The Interaction of Nonlinear Waves with Fixed Floating Bodies

• Main Authors: Hsin-Fa Huang, 黃信發
• Other Authors: Yung-Chao Wu
• Format: Others
• Language: zh-TW
• Published: 2001
• Online Access: http://ndltd.ncl.edu.tw/handle/21875046097965594197

碩士 === 國立交通大學 === 土木工程系 === 89 === Based on the boundary element method, a numerical model for the simulation of nonlinear wavefields generated by a piston-type wavemaker has been developed. The free surface flow is assumed to be irrotational. In the numerical wave tank, a spongy layer is set in front of the wall at the end of the tank to absorb the incoming wave energy by frictional damping. In the present model, a time-steping lagrangian technique is employed to track the free surface movement. The free surface location and the associated velocity potential are computed by the second order numerical integration in time.
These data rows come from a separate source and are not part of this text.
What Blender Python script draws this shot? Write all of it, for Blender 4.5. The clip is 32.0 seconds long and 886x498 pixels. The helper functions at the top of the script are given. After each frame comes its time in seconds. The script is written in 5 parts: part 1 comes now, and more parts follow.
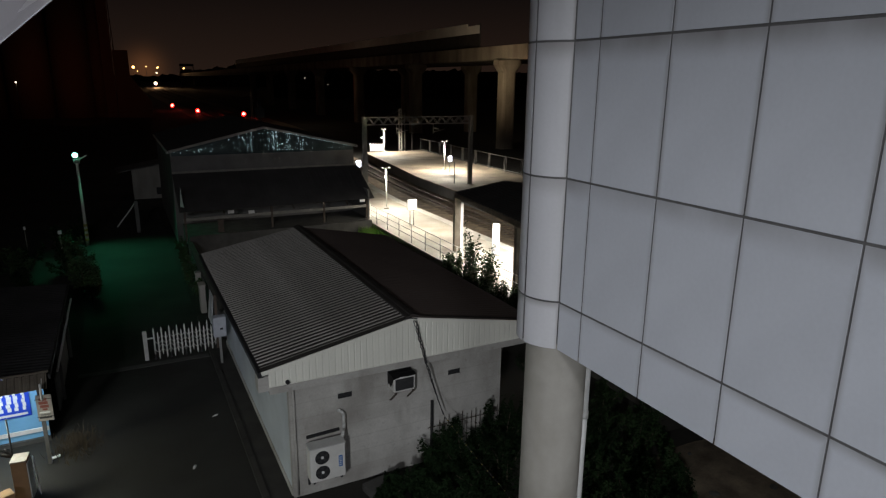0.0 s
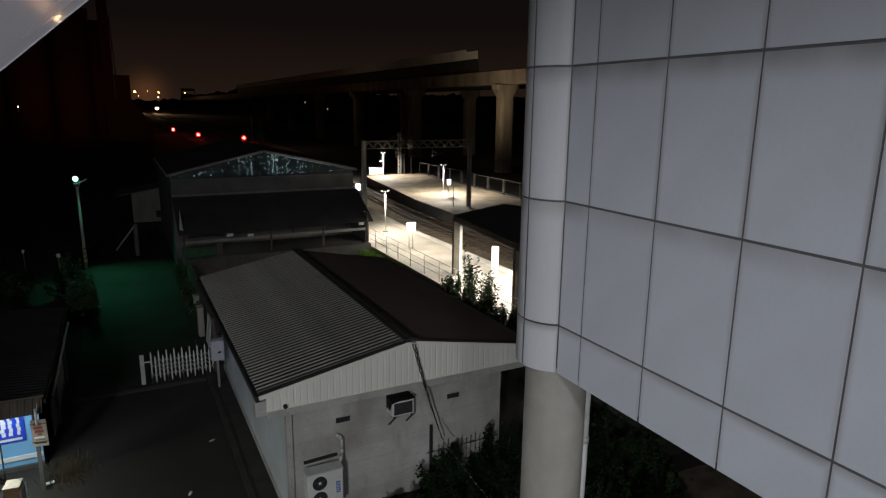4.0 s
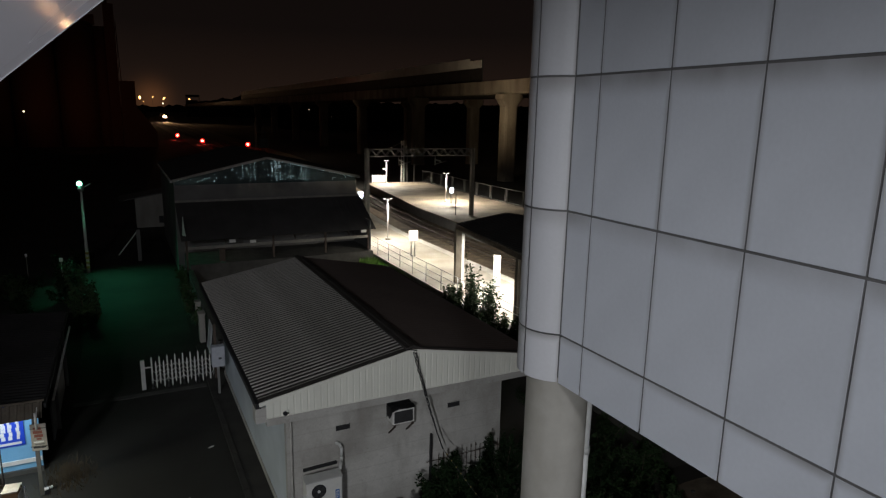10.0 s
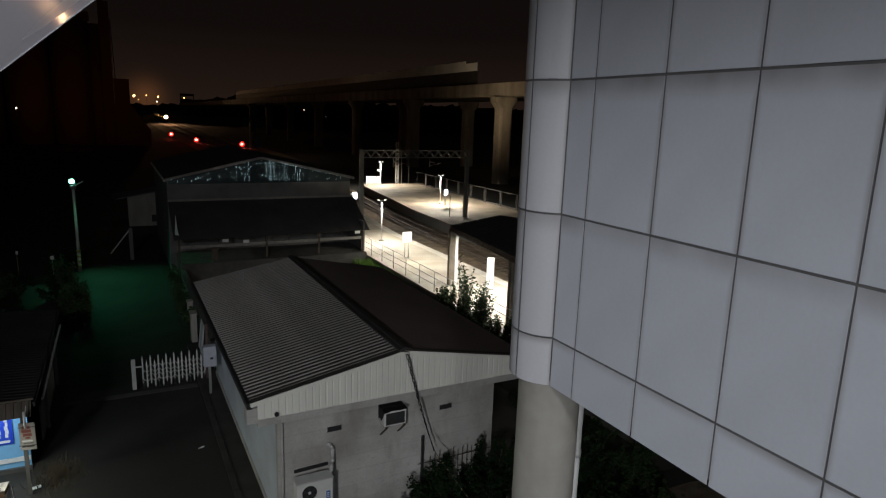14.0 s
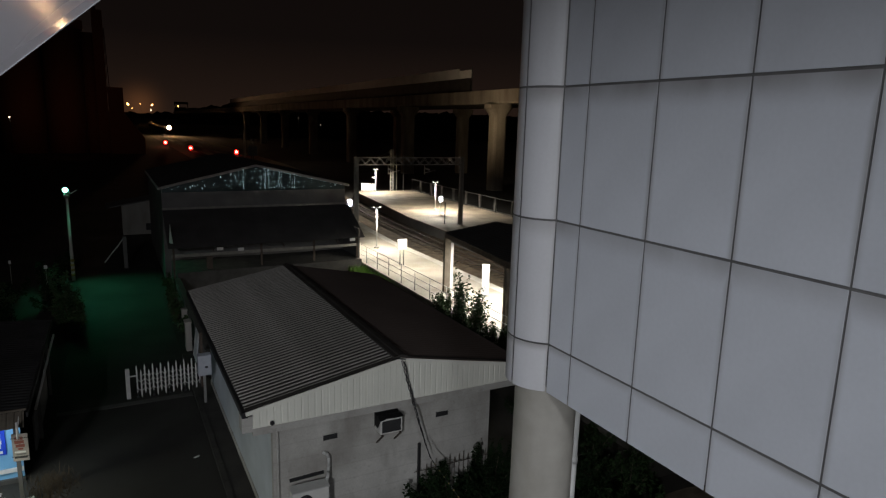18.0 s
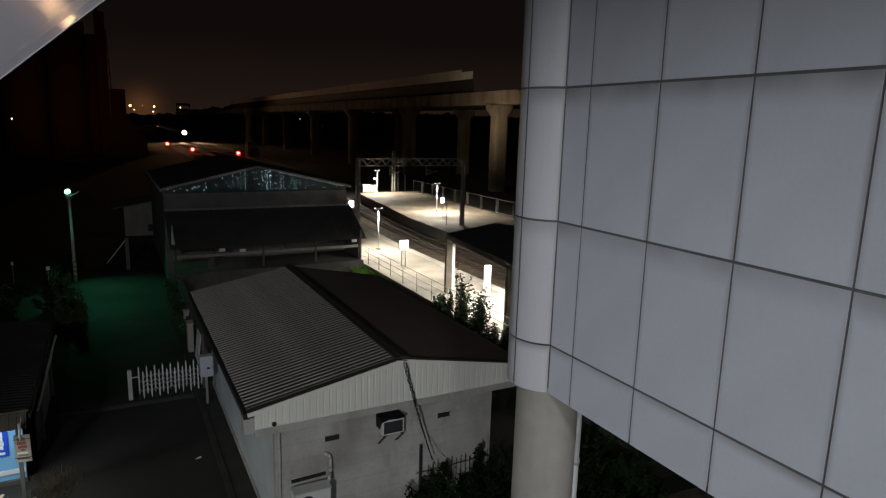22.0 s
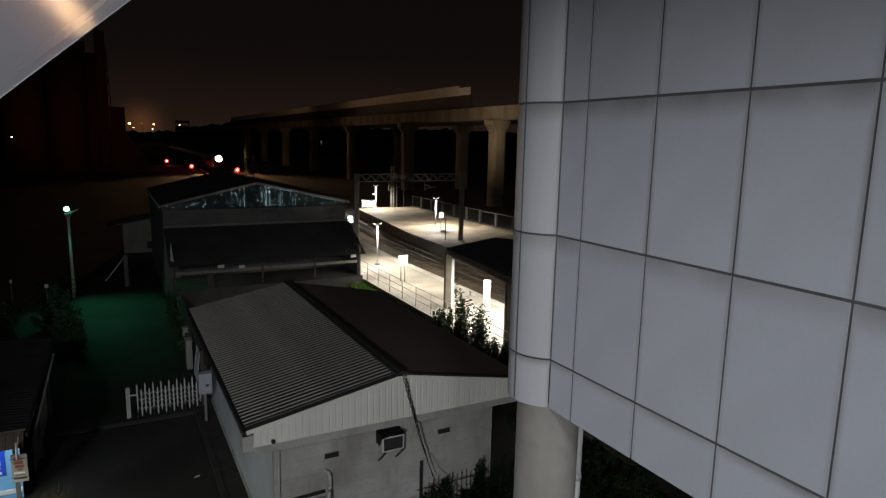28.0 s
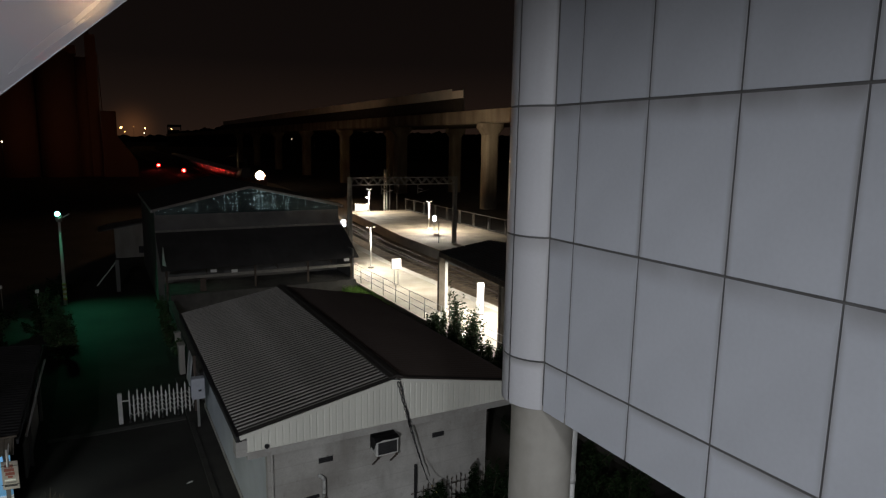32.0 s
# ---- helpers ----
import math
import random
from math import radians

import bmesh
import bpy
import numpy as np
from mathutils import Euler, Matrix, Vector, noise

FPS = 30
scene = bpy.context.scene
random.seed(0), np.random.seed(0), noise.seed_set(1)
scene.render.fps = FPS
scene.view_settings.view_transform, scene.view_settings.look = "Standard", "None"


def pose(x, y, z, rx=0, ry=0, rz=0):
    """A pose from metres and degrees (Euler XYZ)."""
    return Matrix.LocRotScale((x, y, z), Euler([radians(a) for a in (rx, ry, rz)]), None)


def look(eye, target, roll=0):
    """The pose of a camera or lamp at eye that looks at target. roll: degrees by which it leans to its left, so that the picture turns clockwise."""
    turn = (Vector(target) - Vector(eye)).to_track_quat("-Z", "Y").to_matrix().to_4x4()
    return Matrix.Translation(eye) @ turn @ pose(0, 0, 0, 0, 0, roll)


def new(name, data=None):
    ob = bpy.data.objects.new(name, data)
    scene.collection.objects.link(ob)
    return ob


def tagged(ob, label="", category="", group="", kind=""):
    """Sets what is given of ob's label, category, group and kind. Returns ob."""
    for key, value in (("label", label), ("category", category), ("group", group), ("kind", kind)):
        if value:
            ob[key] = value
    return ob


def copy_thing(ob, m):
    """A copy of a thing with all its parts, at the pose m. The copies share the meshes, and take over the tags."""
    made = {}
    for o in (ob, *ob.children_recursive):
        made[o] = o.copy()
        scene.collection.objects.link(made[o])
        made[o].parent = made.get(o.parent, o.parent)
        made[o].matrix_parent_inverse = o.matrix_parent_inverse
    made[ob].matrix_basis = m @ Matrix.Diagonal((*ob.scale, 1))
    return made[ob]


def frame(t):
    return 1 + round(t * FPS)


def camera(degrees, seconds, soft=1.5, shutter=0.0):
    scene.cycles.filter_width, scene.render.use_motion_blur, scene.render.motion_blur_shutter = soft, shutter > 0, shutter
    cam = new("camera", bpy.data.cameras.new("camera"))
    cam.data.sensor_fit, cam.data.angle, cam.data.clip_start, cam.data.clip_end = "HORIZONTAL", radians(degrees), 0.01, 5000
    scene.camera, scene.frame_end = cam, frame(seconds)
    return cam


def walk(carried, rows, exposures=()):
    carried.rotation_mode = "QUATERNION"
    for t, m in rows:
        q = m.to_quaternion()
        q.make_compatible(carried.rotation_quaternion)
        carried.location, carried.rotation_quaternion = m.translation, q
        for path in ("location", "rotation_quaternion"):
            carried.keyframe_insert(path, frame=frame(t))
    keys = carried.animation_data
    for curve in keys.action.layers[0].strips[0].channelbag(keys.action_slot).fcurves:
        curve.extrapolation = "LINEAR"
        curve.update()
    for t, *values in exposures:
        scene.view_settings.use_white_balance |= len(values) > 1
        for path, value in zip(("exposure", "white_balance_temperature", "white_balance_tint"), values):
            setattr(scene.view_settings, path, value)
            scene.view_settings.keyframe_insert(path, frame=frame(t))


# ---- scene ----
cam = camera(70.0, 32.0, soft=1.25)
# seconds, eye x y z, tilt, lean, turn
PATH = [
    (0, -0.000, 0.000, 10.000, -14.70, -0.60, -26.90),
    (0.5, 0.000, 0.000, 10.000, -14.70, -0.48, -26.57),
    (1, 0.000, -0.000, 10.000, -14.24, -0.55, -26.45),
    (1.5, 0.000, -0.000, 10.000, -14.03, -0.80, -26.56),
    (2, -0.000, 0.000, 10.000, -13.98, -1.01, -26.58),
    (2.5, -0.000, 0.000, 10.000, -13.87, -1.04, -26.33),
    (3, 0.000, 0.000, 10.000, -13.60, -0.94, -26.82),
    (3.5, 0.000, -0.000, 10.000, -13.00, -0.69, -26.92),
    (5.5, -0.000, 0.000, 10.000, -12.33, -0.54, -27.28),
    (6, -0.000, 0.000, 10.000, -12.30, -0.73, -27.05),
    (6.5, -0.000, 0.000, 10.000, -12.64, -0.85, -27.10),
    (7, -0.000, 0.000, 10.000, -12.57, -0.75, -26.91),
    (7.5, -0.000, 0.000, 10.000, -12.42, -0.83, -26.69),
    (8, -0.000, 0.000, 10.000, -12.92, -1.28, -26.49),
    (8.5, -0.000, 0.000, 10.000, -12.34, -1.40, -26.88),
    (9, -0.000, 0.000, 10.000, -12.07, -1.24, -26.71),
    (9.5, -0.000, 0.000, 10.000, -12.02, -1.16, -26.79),
    (10, -0.000, 0.000, 10.000, -11.88, -1.12, -26.69),
    (10.5, -0.000, 0.000, 10.000, -11.85, -1.23, -26.96),
    (11, -0.000, 0.000, 10.000, -11.74, -1.15, -26.76),
    (11.5, -0.000, 0.000, 10.000, -11.63, -1.38, -26.81),
    (12, -0.000, 0.000, 10.000, -11.57, -1.43, -27.03),
    (12.5, -0.000, 0.000, 10.000, -11.68, -1.58, -27.04),
    (13, -0.000, 0.000, 10.000, -11.60, -1.79, -27.24),
    (13.5, -0.000, 0.000, 10.000, -11.92, -1.84, -27.15),
    (14, -0.000, 0.000, 10.000, -11.69, -1.83, -27.13),
    (14.5, -0.000, 0.000, 10.000, -11.64, -1.88, -27.37),
    (16.5, -0.000, 0.000, 10.000, -11.39, -1.48, -27.57),
    (17, -0.000, 0.000, 10.000, -11.17, -1.47, -27.59),
    (17.5, -0.000, 0.000, 10.000, -11.07, -1.52, -27.77),
    (18, -0.000, 0.000, 10.000, -11.06, -1.58, -27.62),
    (18.5, -0.000, 0.000, 10.000, -11.02, -1.79, -27.69),
    (19, -0.000, 0.000, 10.000, -11.27, -1.83, -27.48),
    (19.5, -0.000, 0.000, 10.000, -11.18, -1.89, -27.69),
    (20, -0.000, 0.000, 10.000, -10.96, -1.85, -27.65),
    (20.5, -0.000, 0.000, 10.000, -10.85, -1.68, -27.49),
    (21, -0.000, 0.000, 10.000, -10.92, -1.79, -27.73),
    (21.5, -0.000, 0.000, 10.000, -10.88, -1.65, -27.79),
    (22, -0.000, 0.000, 10.000, -10.97, -1.51, -27.48),
    (22.5, -0.000, 0.000, 10.000, -10.82, -1.42, -27.62),
    (23, -0.000, 0.000, 10.000, -10.84, -1.50, -27.45),
    (23.5, -0.000, 0.000, 10.000, -10.97, -1.51, -27.60),
    (24, -0.000, 0.000, 10.000, -10.73, -1.53, -27.85),
    (24.5, -0.000, 0.000, 10.000, -10.72, -1.51, -27.90),
    (25, -0.000, 0.000, 10.000, -10.54, -1.42, -27.72),
    (25.5, -0.000, 0.000, 10.000, -10.40, -1.39, -27.68),
    (27.5, -0.000, 0.000, 10.000, -9.47, -1.16, -27.51),
    (28, -0.000, 0.000, 10.000, -9.62, -1.13, -27.63),
    (28.5, -0.000, 0.000, 10.000, -9.49, -1.28, -28.21),
    (29, -0.000, 0.000, 10.000, -9.36, -1.06, -28.12),
    (29.5, -0.000, 0.000, 10.000, -9.34, -1.13, -28.48),
    (30, -0.000, 0.000, 10.000, -9.18, -1.12, -28.46),
    (30.5, -0.000, 0.000, 10.000, -9.13, -0.92, -28.33),
    (31, -0.000, 0.000, 10.000, -9.37, -0.97, -28.33),
    (31.5, -0.000, 0.000, 10.000, -9.35, -1.01, -28.40),
    (32, -0.000, 0.000, 10.000, -9.32, -0.95, -28.27),
]
walk(cam, [(t, pose(x, y, z, 90 + rx, ry, rz)) for t, x, y, z, rx, ry, rz in PATH], exposures=((0, 0.0), (0.8, -0.13), (6, -0.13), (32, -0.17)))

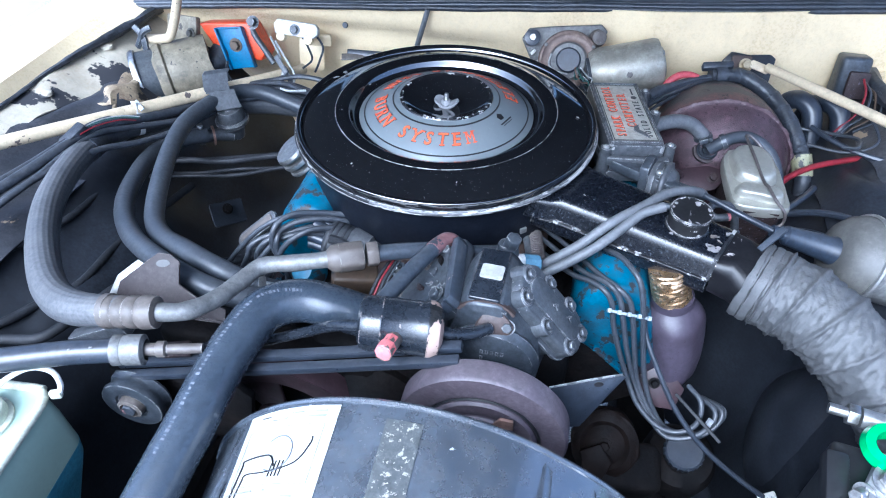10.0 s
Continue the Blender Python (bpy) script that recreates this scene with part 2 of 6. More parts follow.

The cubic spline interpolation scheme is used to compute the tangential derivatives of physical variables. To remove the sawtooth numerical instability and continue stably the numerical performance for a sufficiently long time, two effective solution techniques are introduced. The compatibility conditions are introduced to treat the corner points on the interface of solid boundaries and free surface. The smoothing technique is applied to the all node points on free surface. The numerical model is applied to study the interation of nonlinear waves with fixed floating bodies. The accuracy of the present nonlinear numerical model is proved by comparing results of present nonlinear numerical model, other numerical model and laboratory experiment. FFT is applied to detect the wave height and wave energy of different harmonic componente. Numerical results also show that the fully nonlinear analysis is different to the linear analysis, which proves the important of fully nonlinear analysis, In addition, the present study shows that the transmission coefficient is affected by many factors, such as the submerged depth and width of the floating bodies, the relative length and the steepness of incident wave. Both the increased width of the floating bodies and the increased steepness of incident wave denote a reduction in wave transmission.